Goal of the exercise
Extract all of the data and reproduce it precisely.

Information supplied
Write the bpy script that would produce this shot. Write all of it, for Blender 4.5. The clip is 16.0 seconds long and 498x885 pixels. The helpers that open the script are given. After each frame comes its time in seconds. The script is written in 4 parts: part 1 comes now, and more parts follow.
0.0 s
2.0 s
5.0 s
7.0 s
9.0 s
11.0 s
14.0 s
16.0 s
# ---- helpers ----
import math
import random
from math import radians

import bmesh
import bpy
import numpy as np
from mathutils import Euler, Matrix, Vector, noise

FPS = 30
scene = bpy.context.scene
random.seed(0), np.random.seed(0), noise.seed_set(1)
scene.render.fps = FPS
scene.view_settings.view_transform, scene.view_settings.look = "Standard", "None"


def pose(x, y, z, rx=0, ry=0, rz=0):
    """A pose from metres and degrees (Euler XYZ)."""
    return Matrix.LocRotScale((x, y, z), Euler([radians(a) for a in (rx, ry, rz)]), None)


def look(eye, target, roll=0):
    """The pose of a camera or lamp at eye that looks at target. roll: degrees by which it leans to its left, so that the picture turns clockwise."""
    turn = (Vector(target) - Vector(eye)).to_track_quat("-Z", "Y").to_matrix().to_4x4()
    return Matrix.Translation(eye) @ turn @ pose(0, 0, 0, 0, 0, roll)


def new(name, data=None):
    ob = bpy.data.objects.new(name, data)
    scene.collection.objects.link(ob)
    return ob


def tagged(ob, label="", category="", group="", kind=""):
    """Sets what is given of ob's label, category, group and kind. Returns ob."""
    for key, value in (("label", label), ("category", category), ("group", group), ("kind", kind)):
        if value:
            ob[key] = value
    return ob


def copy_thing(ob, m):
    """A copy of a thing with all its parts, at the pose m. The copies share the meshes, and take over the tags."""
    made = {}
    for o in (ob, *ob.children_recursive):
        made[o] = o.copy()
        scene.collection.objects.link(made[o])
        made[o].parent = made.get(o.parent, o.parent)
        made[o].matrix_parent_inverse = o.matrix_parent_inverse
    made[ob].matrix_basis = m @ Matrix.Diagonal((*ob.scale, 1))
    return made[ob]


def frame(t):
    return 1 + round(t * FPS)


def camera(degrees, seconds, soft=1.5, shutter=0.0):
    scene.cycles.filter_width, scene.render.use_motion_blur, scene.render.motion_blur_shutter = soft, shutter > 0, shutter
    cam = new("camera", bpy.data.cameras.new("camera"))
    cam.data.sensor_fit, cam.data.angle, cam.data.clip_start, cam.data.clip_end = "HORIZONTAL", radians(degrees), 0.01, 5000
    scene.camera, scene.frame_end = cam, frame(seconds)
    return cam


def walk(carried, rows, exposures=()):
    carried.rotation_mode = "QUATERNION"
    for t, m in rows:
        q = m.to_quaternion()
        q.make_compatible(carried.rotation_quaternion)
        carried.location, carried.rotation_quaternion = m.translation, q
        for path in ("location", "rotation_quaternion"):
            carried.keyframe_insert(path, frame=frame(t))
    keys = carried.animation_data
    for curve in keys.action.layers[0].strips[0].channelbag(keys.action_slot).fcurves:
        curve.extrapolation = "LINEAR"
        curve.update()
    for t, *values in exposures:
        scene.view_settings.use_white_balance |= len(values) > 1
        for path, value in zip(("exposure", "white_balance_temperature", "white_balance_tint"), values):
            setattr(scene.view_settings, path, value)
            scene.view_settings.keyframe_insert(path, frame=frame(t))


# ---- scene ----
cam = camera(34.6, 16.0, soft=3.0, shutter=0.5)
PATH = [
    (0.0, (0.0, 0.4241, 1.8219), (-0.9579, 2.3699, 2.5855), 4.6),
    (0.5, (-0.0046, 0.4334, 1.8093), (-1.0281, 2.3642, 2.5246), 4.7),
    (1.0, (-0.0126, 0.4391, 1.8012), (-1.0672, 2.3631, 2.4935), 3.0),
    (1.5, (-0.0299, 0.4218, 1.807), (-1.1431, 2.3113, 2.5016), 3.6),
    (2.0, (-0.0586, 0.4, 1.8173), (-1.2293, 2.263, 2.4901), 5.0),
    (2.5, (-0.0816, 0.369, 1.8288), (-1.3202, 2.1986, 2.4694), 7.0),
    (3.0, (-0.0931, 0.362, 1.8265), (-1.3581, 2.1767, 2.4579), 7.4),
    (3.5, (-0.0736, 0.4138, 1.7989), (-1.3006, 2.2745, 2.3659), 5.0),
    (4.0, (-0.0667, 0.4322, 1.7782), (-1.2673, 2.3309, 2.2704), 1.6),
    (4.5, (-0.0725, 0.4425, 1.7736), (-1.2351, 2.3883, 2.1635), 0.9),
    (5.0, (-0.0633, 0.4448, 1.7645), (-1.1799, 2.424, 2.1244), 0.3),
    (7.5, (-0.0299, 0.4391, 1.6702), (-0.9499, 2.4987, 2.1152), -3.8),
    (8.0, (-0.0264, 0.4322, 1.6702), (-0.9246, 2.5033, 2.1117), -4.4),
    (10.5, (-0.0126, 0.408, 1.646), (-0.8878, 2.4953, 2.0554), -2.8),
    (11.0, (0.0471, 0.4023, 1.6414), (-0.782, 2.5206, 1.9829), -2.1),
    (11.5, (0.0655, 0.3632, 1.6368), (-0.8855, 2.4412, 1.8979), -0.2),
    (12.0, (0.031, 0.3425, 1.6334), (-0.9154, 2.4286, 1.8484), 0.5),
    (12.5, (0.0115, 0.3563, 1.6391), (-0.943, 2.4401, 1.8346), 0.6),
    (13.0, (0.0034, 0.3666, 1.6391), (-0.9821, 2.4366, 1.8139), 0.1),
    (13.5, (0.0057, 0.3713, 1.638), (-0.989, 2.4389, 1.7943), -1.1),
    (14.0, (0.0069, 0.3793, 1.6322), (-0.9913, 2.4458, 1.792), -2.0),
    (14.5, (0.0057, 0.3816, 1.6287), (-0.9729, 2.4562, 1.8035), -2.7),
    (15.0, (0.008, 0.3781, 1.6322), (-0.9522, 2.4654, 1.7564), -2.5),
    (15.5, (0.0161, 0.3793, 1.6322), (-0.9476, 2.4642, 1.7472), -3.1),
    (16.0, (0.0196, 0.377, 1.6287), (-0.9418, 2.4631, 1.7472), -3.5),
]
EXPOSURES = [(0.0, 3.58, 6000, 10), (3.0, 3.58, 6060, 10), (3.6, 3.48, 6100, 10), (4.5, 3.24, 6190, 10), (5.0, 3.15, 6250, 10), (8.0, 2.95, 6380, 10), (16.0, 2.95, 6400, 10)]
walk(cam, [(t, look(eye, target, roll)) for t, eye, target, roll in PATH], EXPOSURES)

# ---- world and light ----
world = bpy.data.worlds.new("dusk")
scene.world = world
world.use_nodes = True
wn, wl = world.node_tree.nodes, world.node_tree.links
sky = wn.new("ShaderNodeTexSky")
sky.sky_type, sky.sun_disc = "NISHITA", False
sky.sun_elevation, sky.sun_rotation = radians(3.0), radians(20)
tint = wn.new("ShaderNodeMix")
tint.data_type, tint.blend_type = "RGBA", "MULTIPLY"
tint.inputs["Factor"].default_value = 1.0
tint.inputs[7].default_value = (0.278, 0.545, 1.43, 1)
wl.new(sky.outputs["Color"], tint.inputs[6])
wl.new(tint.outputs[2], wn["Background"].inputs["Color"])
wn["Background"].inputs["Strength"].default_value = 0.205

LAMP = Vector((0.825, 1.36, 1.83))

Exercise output
Write the bpy script that would produce this shot. Write all of it, for Blender 4.5. The clip is 16.0 seconds long and 498x885 pixels. The helpers that open the script are given. After each frame comes its time in seconds. The script is written in 4 parts: part 1 comes now, and more parts follow.
0.0 s
2.0 s
5.0 s
7.0 s
9.0 s
11.0 s
14.0 s
16.0 s
# ---- helpers ----
import math
import random
from math import radians

import bmesh
import bpy
import numpy as np
from mathutils import Euler, Matrix, Vector, noise

FPS = 30
scene = bpy.context.scene
random.seed(0), np.random.seed(0), noise.seed_set(1)
scene.render.fps = FPS
scene.view_settings.view_transform, scene.view_settings.look = "Standard", "None"


def pose(x, y, z, rx=0, ry=0, rz=0):
    """A pose from metres and degrees (Euler XYZ)."""
    return Matrix.LocRotScale((x, y, z), Euler([radians(a) for a in (rx, ry, rz)]), None)


def look(eye, target, roll=0):
    """The pose of a camera or lamp at eye that looks at target. roll: degrees by which it leans to its left, so that the picture turns clockwise."""
    turn = (Vector(target) - Vector(eye)).to_track_quat("-Z", "Y").to_matrix().to_4x4()
    return Matrix.Translation(eye) @ turn @ pose(0, 0, 0, 0, 0, roll)


def new(name, data=None):
    ob = bpy.data.objects.new(name, data)
    scene.collection.objects.link(ob)
    return ob


def tagged(ob, label="", category="", group="", kind=""):
    """Sets what is given of ob's label, category, group and kind. Returns ob."""
    for key, value in (("label", label), ("category", category), ("group", group), ("kind", kind)):
        if value:
            ob[key] = value
    return ob


def copy_thing(ob, m):
    """A copy of a thing with all its parts, at the pose m. The copies share the meshes, and take over the tags."""
    made = {}
    for o in (ob, *ob.children_recursive):
        made[o] = o.copy()
        scene.collection.objects.link(made[o])
        made[o].parent = made.get(o.parent, o.parent)
        made[o].matrix_parent_inverse = o.matrix_parent_inverse
    made[ob].matrix_basis = m @ Matrix.Diagonal((*ob.scale, 1))
    return made[ob]


def frame(t):
    return 1 + round(t * FPS)


def camera(degrees, seconds, soft=1.5, shutter=0.0):
    scene.cycles.filter_width, scene.render.use_motion_blur, scene.render.motion_blur_shutter = soft, shutter > 0, shutter
    cam = new("camera", bpy.data.cameras.new("camera"))
    cam.data.sensor_fit, cam.data.angle, cam.data.clip_start, cam.data.clip_end = "HORIZONTAL", radians(degrees), 0.01, 5000
    scene.camera, scene.frame_end = cam, frame(seconds)
    return cam


def walk(carried, rows, exposures=()):
    carried.rotation_mode = "QUATERNION"
    for t, m in rows:
        q = m.to_quaternion()
        q.make_compatible(carried.rotation_quaternion)
        carried.location, carried.rotation_quaternion = m.translation, q
        for path in ("location", "rotation_quaternion"):
            carried.keyframe_insert(path, frame=frame(t))
    keys = carried.animation_data
    for curve in keys.action.layers[0].strips[0].channelbag(keys.action_slot).fcurves:
        curve.extrapolation = "LINEAR"
        curve.update()
    for t, *values in exposures:
        scene.view_settings.use_white_balance |= len(values) > 1
        for path, value in zip(("exposure", "white_balance_temperature", "white_balance_tint"), values):
            setattr(scene.view_settings, path, value)
            scene.view_settings.keyframe_insert(path, frame=frame(t))


# ---- scene ----
cam = camera(34.6, 16.0, soft=3.0, shutter=0.5)
PATH = [
    (0.0, (0.0, 0.4241, 1.8219), (-0.9579, 2.3699, 2.5855), 4.6),
    (0.5, (-0.0046, 0.4334, 1.8093), (-1.0281, 2.3642, 2.5246), 4.7),
    (1.0, (-0.0126, 0.4391, 1.8012), (-1.0672, 2.3631, 2.4935), 3.0),
    (1.5, (-0.0299, 0.4218, 1.807), (-1.1431, 2.3113, 2.5016), 3.6),
    (2.0, (-0.0586, 0.4, 1.8173), (-1.2293, 2.263, 2.4901), 5.0),
    (2.5, (-0.0816, 0.369, 1.8288), (-1.3202, 2.1986, 2.4694), 7.0),
    (3.0, (-0.0931, 0.362, 1.8265), (-1.3581, 2.1767, 2.4579), 7.4),
    (3.5, (-0.0736, 0.4138, 1.7989), (-1.3006, 2.2745, 2.3659), 5.0),
    (4.0, (-0.0667, 0.4322, 1.7782), (-1.2673, 2.3309, 2.2704), 1.6),
    (4.5, (-0.0725, 0.4425, 1.7736), (-1.2351, 2.3883, 2.1635), 0.9),
    (5.0, (-0.0633, 0.4448, 1.7645), (-1.1799, 2.424, 2.1244), 0.3),
    (7.5, (-0.0299, 0.4391, 1.6702), (-0.9499, 2.4987, 2.1152), -3.8),
    (8.0, (-0.0264, 0.4322, 1.6702), (-0.9246, 2.5033, 2.1117), -4.4),
    (10.5, (-0.0126, 0.408, 1.646), (-0.8878, 2.4953, 2.0554), -2.8),
    (11.0, (0.0471, 0.4023, 1.6414), (-0.782, 2.5206, 1.9829), -2.1),
    (11.5, (0.0655, 0.3632, 1.6368), (-0.8855, 2.4412, 1.8979), -0.2),
    (12.0, (0.031, 0.3425, 1.6334), (-0.9154, 2.4286, 1.8484), 0.5),
    (12.5, (0.0115, 0.3563, 1.6391), (-0.943, 2.4401, 1.8346), 0.6),
    (13.0, (0.0034, 0.3666, 1.6391), (-0.9821, 2.4366, 1.8139), 0.1),
    (13.5, (0.0057, 0.3713, 1.638), (-0.989, 2.4389, 1.7943), -1.1),
    (14.0, (0.0069, 0.3793, 1.6322), (-0.9913, 2.4458, 1.792), -2.0),
    (14.5, (0.0057, 0.3816, 1.6287), (-0.9729, 2.4562, 1.8035), -2.7),
    (15.0, (0.008, 0.3781, 1.6322), (-0.9522, 2.4654, 1.7564), -2.5),
    (15.5, (0.0161, 0.3793, 1.6322), (-0.9476, 2.4642, 1.7472), -3.1),
    (16.0, (0.0196, 0.377, 1.6287), (-0.9418, 2.4631, 1.7472), -3.5),
]
EXPOSURES = [(0.0, 3.58, 6000, 10), (3.0, 3.58, 6060, 10), (3.6, 3.48, 6100, 10), (4.5, 3.24, 6190, 10), (5.0, 3.15, 6250, 10), (8.0, 2.95, 6380, 10), (16.0, 2.95, 6400, 10)]
walk(cam, [(t, look(eye, target, roll)) for t, eye, target, roll in PATH], EXPOSURES)

# ---- world and light ----
world = bpy.data.worlds.new("dusk")
scene.world = world
world.use_nodes = True
wn, wl = world.node_tree.nodes, world.node_tree.links
sky = wn.new("ShaderNodeTexSky")
sky.sky_type, sky.sun_disc = "NISHITA", False
sky.sun_elevation, sky.sun_rotation = radians(3.0), radians(20)
tint = wn.new("ShaderNodeMix")
tint.data_type, tint.blend_type = "RGBA", "MULTIPLY"
tint.inputs["Factor"].default_value = 1.0
tint.inputs[7].default_value = (0.278, 0.545, 1.43, 1)
wl.new(sky.outputs["Color"], tint.inputs[6])
wl.new(tint.outputs[2], wn["Background"].inputs["Color"])
wn["Background"].inputs["Strength"].default_value = 0.205

LAMP = Vector((0.825, 1.36, 1.83))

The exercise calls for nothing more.